Değerli Basın Emekçiler tekrar altını çiziyoruz. Altı milyon kamu emekçisi ve emekli asgari ücret artışından sonra maaşlarının-ücretlerinin artırılmasını beklemektedir. Yılan hikâyense dönen 3600 ek gösterge, sözleşmelere kadro, sorunlarının artık çözülmesini istemektedir. Açlık sınırının altında bir yaşama mahkûm edilen, harçlık veremediği için torunlarından kaçar hale getirilen emekliler yılardır verdikleri emeğin karşılığını istemektedir.
Hangi sendikanın üyesi olursa olsun tüm kamu emekçileri yıllardır gelir vergisi adaletsizliğine son verilmesini, ek ödemelerin emekliliğe yansıtılması istemektedir.
Yıllardır bu insani, en temel taleplerine kulak tıkanan kamu emekçilerinin ve emekliklerinin boş vaatlerle, sahte müjdelerle oyalanmasına derhal son verilmelidir.
Ağırlaşan kriz koşullarında biraz nefes alabilmek için:
- Öncelikle tüm kamu emekçilerinin ve emeklilerin maaşları Ocak ayından itibaren en az asgari ücrete yapılan artış oranında artırılmalıdır.
- Elbette ki bu artış maaşları TÜİK’in sanal rakamlarına endekslenen kamu emekçilerinin yıllardır yaşadığı kayıpları gidermeye yetecek bir artış değildir. Kamu emekçilerimin insanca yaşamasını sağlayacak bir maaş için formül açıktır. Bunun tek yolu eşi çalımlayan, iki çocuklu bir kamu emekçisinin maaşında ve kira yardımı, ulaştırma yardımı, yemek yardımı gibi kalemlerde yapılan artışla dört kişilik ailenin yoksulluk sınırının üzerine çıkarılmasından geçmektedir.

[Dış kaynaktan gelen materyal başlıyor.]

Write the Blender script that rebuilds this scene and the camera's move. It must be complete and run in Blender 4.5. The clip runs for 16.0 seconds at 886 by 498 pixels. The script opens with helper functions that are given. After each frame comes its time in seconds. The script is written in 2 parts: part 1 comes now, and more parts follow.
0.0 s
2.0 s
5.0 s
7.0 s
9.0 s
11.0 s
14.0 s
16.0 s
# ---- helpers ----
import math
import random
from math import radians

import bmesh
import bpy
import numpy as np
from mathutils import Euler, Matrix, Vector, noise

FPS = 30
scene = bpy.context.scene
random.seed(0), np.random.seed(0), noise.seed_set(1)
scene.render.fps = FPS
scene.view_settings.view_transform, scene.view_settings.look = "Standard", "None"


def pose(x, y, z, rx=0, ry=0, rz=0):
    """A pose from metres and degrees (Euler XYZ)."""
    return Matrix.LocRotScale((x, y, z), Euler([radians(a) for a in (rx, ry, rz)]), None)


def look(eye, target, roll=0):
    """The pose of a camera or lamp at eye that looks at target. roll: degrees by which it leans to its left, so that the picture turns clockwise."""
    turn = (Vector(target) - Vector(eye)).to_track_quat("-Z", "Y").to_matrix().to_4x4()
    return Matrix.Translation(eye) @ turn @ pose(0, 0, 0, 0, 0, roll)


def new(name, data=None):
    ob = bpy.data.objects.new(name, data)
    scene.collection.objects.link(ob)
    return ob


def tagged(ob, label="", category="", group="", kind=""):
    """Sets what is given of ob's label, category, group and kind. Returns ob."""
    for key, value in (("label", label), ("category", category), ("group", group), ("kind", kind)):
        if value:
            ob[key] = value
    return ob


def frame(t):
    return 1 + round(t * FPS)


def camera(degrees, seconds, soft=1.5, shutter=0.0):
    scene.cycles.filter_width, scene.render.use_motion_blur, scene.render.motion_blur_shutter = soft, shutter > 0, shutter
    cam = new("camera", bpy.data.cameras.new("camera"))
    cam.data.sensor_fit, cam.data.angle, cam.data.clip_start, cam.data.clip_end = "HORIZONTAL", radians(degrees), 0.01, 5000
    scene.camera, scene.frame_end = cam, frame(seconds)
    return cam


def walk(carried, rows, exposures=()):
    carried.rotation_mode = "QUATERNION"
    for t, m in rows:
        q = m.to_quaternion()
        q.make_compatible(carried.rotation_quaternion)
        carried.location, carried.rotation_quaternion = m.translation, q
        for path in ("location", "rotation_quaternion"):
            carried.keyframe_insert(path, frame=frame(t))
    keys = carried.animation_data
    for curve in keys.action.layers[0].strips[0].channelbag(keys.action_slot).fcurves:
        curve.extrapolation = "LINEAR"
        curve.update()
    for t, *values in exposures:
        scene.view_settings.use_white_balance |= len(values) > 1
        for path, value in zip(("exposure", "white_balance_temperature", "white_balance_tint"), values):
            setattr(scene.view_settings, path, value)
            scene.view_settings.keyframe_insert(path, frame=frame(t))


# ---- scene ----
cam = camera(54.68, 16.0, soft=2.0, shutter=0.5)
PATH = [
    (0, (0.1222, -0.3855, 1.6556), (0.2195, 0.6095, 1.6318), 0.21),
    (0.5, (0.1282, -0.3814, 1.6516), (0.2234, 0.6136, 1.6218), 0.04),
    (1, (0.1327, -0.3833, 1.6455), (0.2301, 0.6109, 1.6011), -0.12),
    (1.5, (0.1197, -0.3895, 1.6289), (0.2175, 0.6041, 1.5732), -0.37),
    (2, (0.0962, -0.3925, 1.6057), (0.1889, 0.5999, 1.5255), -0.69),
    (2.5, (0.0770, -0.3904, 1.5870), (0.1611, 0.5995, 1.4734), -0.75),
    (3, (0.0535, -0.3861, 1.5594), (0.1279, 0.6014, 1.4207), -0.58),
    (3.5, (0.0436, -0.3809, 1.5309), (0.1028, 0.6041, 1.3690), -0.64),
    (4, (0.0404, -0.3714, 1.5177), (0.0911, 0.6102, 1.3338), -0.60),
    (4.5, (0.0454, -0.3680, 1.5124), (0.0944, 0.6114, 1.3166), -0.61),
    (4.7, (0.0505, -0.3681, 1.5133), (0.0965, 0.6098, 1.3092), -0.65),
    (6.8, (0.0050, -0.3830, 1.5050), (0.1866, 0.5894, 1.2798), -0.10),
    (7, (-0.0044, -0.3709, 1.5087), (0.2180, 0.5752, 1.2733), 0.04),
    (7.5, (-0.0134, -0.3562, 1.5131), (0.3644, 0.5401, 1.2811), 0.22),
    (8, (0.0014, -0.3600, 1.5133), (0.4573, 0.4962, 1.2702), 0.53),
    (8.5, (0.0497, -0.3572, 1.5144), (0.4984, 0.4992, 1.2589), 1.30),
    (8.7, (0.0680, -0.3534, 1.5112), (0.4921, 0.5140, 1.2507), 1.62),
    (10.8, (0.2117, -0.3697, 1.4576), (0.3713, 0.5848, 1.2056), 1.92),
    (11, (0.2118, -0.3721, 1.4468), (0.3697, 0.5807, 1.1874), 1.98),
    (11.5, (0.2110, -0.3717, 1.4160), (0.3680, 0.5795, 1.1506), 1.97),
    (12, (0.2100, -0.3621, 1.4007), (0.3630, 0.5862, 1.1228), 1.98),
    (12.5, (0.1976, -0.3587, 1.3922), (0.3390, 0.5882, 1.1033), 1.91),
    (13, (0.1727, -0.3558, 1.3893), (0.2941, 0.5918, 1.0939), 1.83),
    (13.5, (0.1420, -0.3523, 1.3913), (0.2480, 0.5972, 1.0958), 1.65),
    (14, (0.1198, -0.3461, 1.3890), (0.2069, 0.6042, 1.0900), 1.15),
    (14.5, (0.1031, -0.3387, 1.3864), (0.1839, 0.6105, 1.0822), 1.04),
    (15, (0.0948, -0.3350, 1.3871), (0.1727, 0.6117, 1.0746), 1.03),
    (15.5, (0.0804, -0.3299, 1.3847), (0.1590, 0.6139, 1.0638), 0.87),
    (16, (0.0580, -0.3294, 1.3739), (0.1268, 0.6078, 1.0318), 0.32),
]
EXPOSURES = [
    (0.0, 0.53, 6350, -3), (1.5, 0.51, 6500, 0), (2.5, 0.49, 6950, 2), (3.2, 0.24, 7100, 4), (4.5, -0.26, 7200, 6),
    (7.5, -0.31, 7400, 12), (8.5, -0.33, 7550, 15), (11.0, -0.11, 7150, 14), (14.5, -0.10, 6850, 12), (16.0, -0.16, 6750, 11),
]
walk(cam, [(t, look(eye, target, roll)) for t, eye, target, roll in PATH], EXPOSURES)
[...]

- Üç buçuk yıl önce bizzat Cumhurbaşkanı tarafından söz verilen ama aradan geçen zamanda yılan hikâyesine çevrilerek unutturulmak istenen 3600 ek gösterge konusu tüm kamu emekçilerini kapsayacak şekilde çözülmelidir.
- Sözleşmeli, taşeron, ücretli, vekil gibi hür türlü güvencesiz istihdama son verilmeli, tüm kamu emekçileri güvenceli-kadrolu istihdam edilmelidir.
- Hukuksuz ve keyfi olarak OHAL-KHK’leri ile işinden, ekmeğinden edilen kamu emekçilerin görevlerine iade edilmeli, geriye dönük tüm hak kayıplarının karşılanmalıdır.
- Kamu emekçilerinin bugün önündeki en büyük engel adına toplu sözleşme dense de onları kapı kulu olarak gören mevcut sistemdir.
Konfederasyonumuzun en başından beri hayata geçmesi için mücadele ettiği bu temel taleplere elbette ki daha onlarcası eklenebilir.
Taleplerimizin karşılık bulmasının ve engellerin aşılacağı yerin yolu saraylardan, külliyelerden, Tekli sendikal rejimi dayatmalarından değil, emekçilerin haklarını yok sayanlara karşı birlik olmasından geçmektedir. Emekçilerle ilgili kararlar Saraylarda değil emekçileri temsil eden emek örgütleriyle birlikte alınır.
Konfederasyonumuz bu gerçeklikten hareketle, 27 Aralık 2021 Pazartesi günü için emek ve meslek örgütlerine toplantı çağrısı yapmıştır. Emeğe ve emekçilere karşı yoğun saldırıların gerçekleştiği bugünlerde emekçiler haklı olarak bizlerden birlik olmamızı ve ortak mücadeleyi örgütlememizi beklemektedir. Ki, doğrusu da budur.
Sadece geçtiğimiz iki yılı kapsayan mutabakat değil önümüzdeki iki yılı kapsayan mutabakat da gittikçe ağırlaşan koşullarda kamu emekçilerinin mali, sosyal, özlük haklarını karşılamanın çok uzağında kalmış, şimdiden kadük hale gelmiştir.
Bir an önce üye sayısına bakılmaksızın tüm konfederasyonların, sendikaların ve Çalışma Bakanlığı’nın eşit temsil edildiği bir komisyon kurulmalı, önümüzdeki Temmuz ayına kadar olan döneme kadar yapılacak çalışmalarla grev hakkı ile tamamlanmış özgür toplu pazarlık sitemine geçilmelidir.
Sözlerimize son verirken hangi sendikanın üyesi olursa olsun ya da bir sendikanın üyesi olması tüm kamu emekçilerini bir kez daha İnsanca yaşamaya yetecek bir ücret, Güvenceli İş, Güvenli Gelecek İçin yan yana gelmeye, omuz omuza vermeye çağırıyoruz.